Your objective:
All of the data should be repeated exactly; pictures are not part of the copy.

Provided material:

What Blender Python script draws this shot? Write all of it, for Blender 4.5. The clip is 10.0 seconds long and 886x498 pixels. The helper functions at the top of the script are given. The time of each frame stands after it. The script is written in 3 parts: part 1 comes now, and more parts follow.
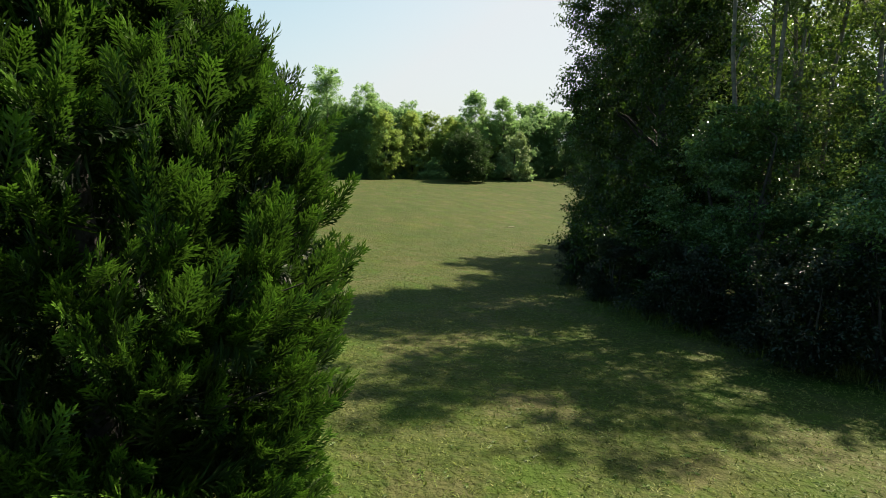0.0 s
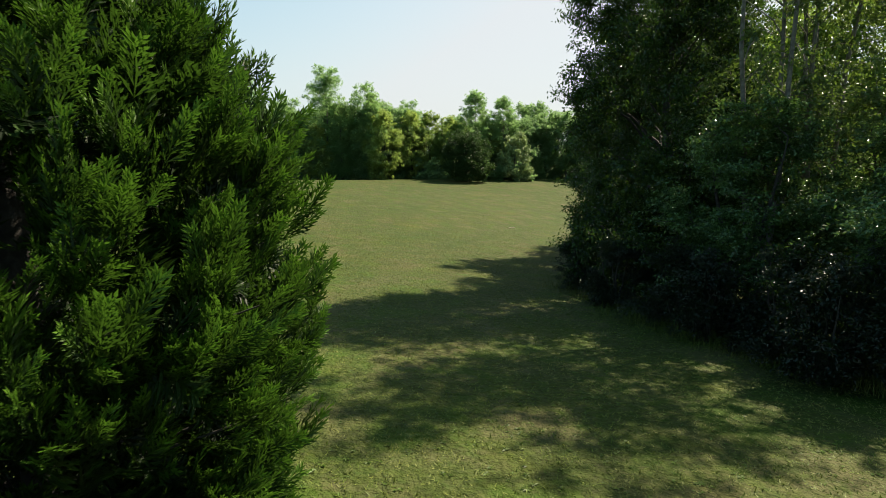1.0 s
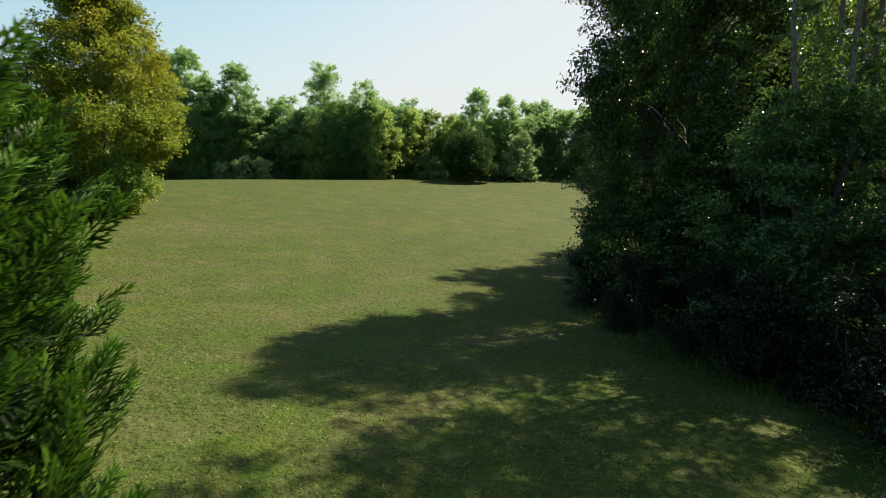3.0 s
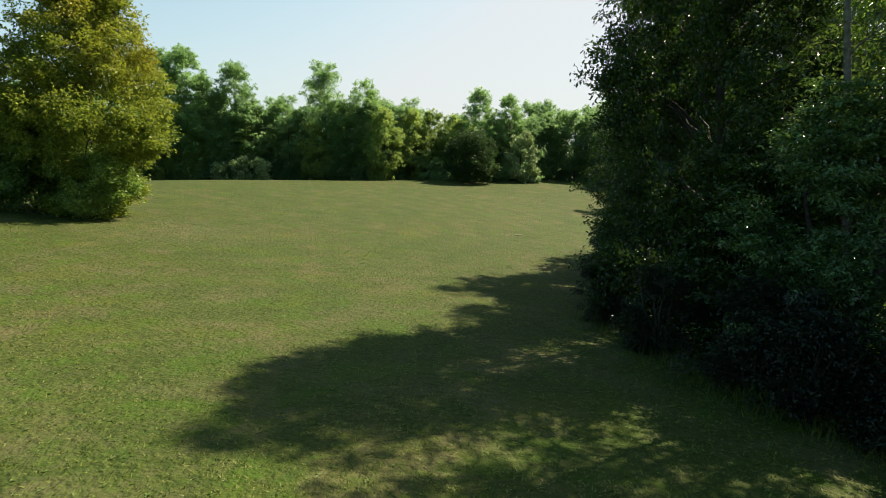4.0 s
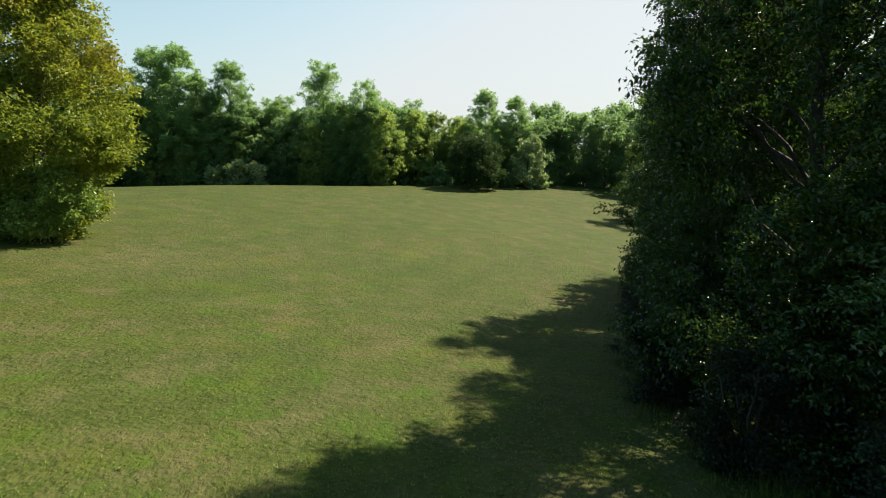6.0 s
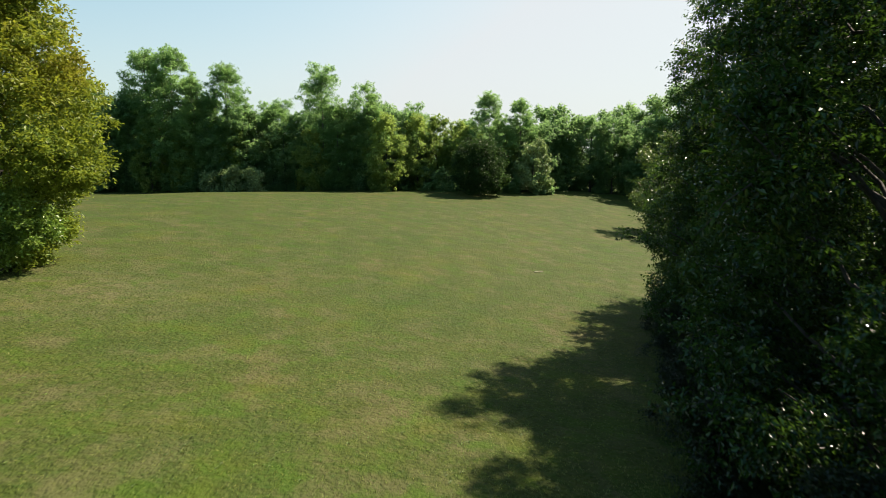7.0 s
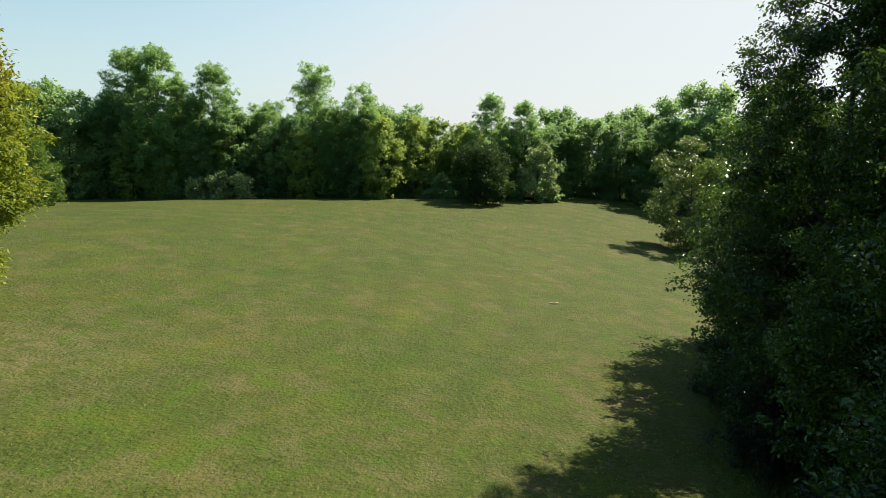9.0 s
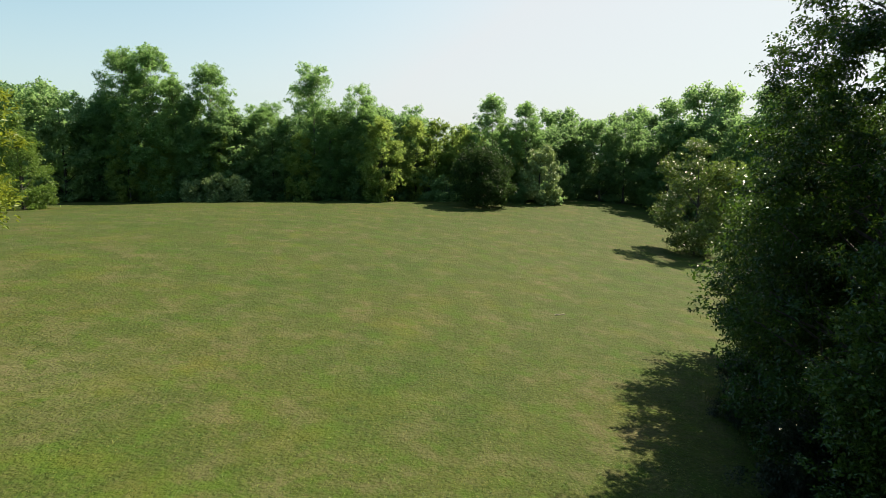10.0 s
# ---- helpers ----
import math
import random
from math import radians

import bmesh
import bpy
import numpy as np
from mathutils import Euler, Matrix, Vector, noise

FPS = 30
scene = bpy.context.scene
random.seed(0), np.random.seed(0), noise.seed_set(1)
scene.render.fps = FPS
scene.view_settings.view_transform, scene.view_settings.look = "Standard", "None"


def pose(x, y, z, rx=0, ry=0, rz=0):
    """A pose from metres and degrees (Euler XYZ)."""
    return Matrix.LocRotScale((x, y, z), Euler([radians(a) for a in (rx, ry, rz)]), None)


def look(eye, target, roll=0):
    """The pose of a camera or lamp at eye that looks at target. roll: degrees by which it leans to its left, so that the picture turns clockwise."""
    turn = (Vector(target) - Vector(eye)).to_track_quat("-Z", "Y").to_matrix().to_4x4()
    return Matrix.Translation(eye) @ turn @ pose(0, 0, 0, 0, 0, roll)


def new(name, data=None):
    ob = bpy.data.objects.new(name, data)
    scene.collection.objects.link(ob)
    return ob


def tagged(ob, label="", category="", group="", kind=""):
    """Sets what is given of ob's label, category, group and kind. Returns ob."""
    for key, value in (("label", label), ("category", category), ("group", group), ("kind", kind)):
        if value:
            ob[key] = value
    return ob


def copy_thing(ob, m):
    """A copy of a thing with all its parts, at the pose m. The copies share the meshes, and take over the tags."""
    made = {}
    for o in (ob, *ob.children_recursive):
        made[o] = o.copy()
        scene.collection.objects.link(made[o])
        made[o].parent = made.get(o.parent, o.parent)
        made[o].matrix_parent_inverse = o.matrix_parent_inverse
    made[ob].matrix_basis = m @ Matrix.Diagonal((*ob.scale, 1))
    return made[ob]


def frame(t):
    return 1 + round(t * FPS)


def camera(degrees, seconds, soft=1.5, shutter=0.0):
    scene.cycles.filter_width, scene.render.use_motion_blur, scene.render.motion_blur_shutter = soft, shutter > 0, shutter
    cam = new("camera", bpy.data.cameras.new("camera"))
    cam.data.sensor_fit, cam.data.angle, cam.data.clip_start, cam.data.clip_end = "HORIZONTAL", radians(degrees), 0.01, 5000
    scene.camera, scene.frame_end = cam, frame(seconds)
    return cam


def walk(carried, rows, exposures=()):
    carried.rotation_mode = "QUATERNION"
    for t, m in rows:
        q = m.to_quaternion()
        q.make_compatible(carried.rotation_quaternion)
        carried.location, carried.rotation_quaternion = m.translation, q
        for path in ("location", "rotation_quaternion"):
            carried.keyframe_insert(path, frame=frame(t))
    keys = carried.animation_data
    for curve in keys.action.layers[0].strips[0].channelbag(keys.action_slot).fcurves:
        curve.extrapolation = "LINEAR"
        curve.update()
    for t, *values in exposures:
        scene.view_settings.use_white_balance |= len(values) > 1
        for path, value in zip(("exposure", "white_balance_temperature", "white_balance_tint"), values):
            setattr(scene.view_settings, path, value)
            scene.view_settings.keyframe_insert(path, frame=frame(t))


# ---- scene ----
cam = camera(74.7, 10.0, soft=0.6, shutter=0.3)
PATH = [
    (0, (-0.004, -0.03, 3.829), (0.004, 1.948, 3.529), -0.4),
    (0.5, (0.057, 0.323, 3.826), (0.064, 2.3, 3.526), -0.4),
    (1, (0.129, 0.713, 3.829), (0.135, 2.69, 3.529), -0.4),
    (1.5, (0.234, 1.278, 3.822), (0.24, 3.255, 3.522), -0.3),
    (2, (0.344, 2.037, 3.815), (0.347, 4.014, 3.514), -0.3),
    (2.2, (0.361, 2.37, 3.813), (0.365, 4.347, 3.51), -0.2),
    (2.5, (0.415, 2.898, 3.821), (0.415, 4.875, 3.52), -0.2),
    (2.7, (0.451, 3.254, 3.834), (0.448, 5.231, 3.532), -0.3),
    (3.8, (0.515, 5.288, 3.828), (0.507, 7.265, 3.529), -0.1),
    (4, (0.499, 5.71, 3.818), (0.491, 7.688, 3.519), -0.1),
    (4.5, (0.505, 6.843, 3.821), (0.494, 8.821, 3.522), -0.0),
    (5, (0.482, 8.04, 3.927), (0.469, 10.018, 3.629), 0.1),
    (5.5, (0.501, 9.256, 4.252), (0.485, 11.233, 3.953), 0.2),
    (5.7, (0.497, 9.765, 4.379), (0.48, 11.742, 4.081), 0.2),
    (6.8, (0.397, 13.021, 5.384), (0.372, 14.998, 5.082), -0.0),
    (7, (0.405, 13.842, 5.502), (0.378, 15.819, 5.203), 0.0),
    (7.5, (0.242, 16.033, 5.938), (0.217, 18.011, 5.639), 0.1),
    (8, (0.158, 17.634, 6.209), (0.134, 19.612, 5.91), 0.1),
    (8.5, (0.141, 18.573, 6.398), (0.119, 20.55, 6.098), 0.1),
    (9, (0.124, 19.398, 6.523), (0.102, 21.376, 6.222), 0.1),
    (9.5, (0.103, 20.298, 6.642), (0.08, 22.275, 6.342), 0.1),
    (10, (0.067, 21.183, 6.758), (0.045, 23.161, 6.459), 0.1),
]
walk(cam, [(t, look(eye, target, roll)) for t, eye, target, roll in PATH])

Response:
What Blender Python script draws this shot? Write all of it, for Blender 4.5. The clip is 10.0 seconds long and 886x498 pixels. The helper functions at the top of the script are given. The time of each frame stands after it. The script is written in 3 parts: part 1 comes now, and more parts follow.
0.0 s
1.0 s
3.0 s
4.0 s
6.0 s
7.0 s
9.0 s
10.0 s
# ---- helpers ----
import math
import random
from math import radians

import bmesh
import bpy
import numpy as np
from mathutils import Euler, Matrix, Vector, noise

FPS = 30
scene = bpy.context.scene
random.seed(0), np.random.seed(0), noise.seed_set(1)
scene.render.fps = FPS
scene.view_settings.view_transform, scene.view_settings.look = "Standard", "None"


def pose(x, y, z, rx=0, ry=0, rz=0):
    """A pose from metres and degrees (Euler XYZ)."""
    return Matrix.LocRotScale((x, y, z), Euler([radians(a) for a in (rx, ry, rz)]), None)


def look(eye, target, roll=0):
    """The pose of a camera or lamp at eye that looks at target. roll: degrees by which it leans to its left, so that the picture turns clockwise."""
    turn = (Vector(target) - Vector(eye)).to_track_quat("-Z", "Y").to_matrix().to_4x4()
    return Matrix.Translation(eye) @ turn @ pose(0, 0, 0, 0, 0, roll)


def new(name, data=None):
    ob = bpy.data.objects.new(name, data)
    scene.collection.objects.link(ob)
    return ob


def tagged(ob, label="", category="", group="", kind=""):
    """Sets what is given of ob's label, category, group and kind. Returns ob."""
    for key, value in (("label", label), ("category", category), ("group", group), ("kind", kind)):
        if value:
            ob[key] = value
    return ob


def copy_thing(ob, m):
    """A copy of a thing with all its parts, at the pose m. The copies share the meshes, and take over the tags."""
    made = {}
    for o in (ob, *ob.children_recursive):
        made[o] = o.copy()
        scene.collection.objects.link(made[o])
        made[o].parent = made.get(o.parent, o.parent)
        made[o].matrix_parent_inverse = o.matrix_parent_inverse
    made[ob].matrix_basis = m @ Matrix.Diagonal((*ob.scale, 1))
    return made[ob]


def frame(t):
    return 1 + round(t * FPS)


def camera(degrees, seconds, soft=1.5, shutter=0.0):
    scene.cycles.filter_width, scene.render.use_motion_blur, scene.render.motion_blur_shutter = soft, shutter > 0, shutter
    cam = new("camera", bpy.data.cameras.new("camera"))
    cam.data.sensor_fit, cam.data.angle, cam.data.clip_start, cam.data.clip_end = "HORIZONTAL", radians(degrees), 0.01, 5000
    scene.camera, scene.frame_end = cam, frame(seconds)
    return cam


def walk(carried, rows, exposures=()):
    carried.rotation_mode = "QUATERNION"
    for t, m in rows:
        q = m.to_quaternion()
        q.make_compatible(carried.rotation_quaternion)
        carried.location, carried.rotation_quaternion = m.translation, q
        for path in ("location", "rotation_quaternion"):
            carried.keyframe_insert(path, frame=frame(t))
    keys = carried.animation_data
    for curve in keys.action.layers[0].strips[0].channelbag(keys.action_slot).fcurves:
        curve.extrapolation = "LINEAR"
        curve.update()
    for t, *values in exposures:
        scene.view_settings.use_white_balance |= len(values) > 1
        for path, value in zip(("exposure", "white_balance_temperature", "white_balance_tint"), values):
            setattr(scene.view_settings, path, value)
            scene.view_settings.keyframe_insert(path, frame=frame(t))


# ---- scene ----
cam = camera(74.7, 10.0, soft=0.6, shutter=0.3)
PATH = [
    (0, (-0.004, -0.03, 3.829), (0.004, 1.948, 3.529), -0.4),
    (0.5, (0.057, 0.323, 3.826), (0.064, 2.3, 3.526), -0.4),
    (1, (0.129, 0.713, 3.829), (0.135, 2.69, 3.529), -0.4),
    (1.5, (0.234, 1.278, 3.822), (0.24, 3.255, 3.522), -0.3),
    (2, (0.344, 2.037, 3.815), (0.347, 4.014, 3.514), -0.3),
    (2.2, (0.361, 2.37, 3.813), (0.365, 4.347, 3.51), -0.2),
    (2.5, (0.415, 2.898, 3.821), (0.415, 4.875, 3.52), -0.2),
    (2.7, (0.451, 3.254, 3.834), (0.448, 5.231, 3.532), -0.3),
    (3.8, (0.515, 5.288, 3.828), (0.507, 7.265, 3.529), -0.1),
    (4, (0.499, 5.71, 3.818), (0.491, 7.688, 3.519), -0.1),
    (4.5, (0.505, 6.843, 3.821), (0.494, 8.821, 3.522), -0.0),
    (5, (0.482, 8.04, 3.927), (0.469, 10.018, 3.629), 0.1),
    (5.5, (0.501, 9.256, 4.252), (0.485, 11.233, 3.953), 0.2),
    (5.7, (0.497, 9.765, 4.379), (0.48, 11.742, 4.081), 0.2),
    (6.8, (0.397, 13.021, 5.384), (0.372, 14.998, 5.082), -0.0),
    (7, (0.405, 13.842, 5.502), (0.378, 15.819, 5.203), 0.0),
    (7.5, (0.242, 16.033, 5.938), (0.217, 18.011, 5.639), 0.1),
    (8, (0.158, 17.634, 6.209), (0.134, 19.612, 5.91), 0.1),
    (8.5, (0.141, 18.573, 6.398), (0.119, 20.55, 6.098), 0.1),
    (9, (0.124, 19.398, 6.523), (0.102, 21.376, 6.222), 0.1),
    (9.5, (0.103, 20.298, 6.642), (0.08, 22.275, 6.342), 0.1),
    (10, (0.067, 21.183, 6.758), (0.045, 23.161, 6.459), 0.1),
]
walk(cam, [(t, look(eye, target, roll)) for t, eye, target, roll in PATH])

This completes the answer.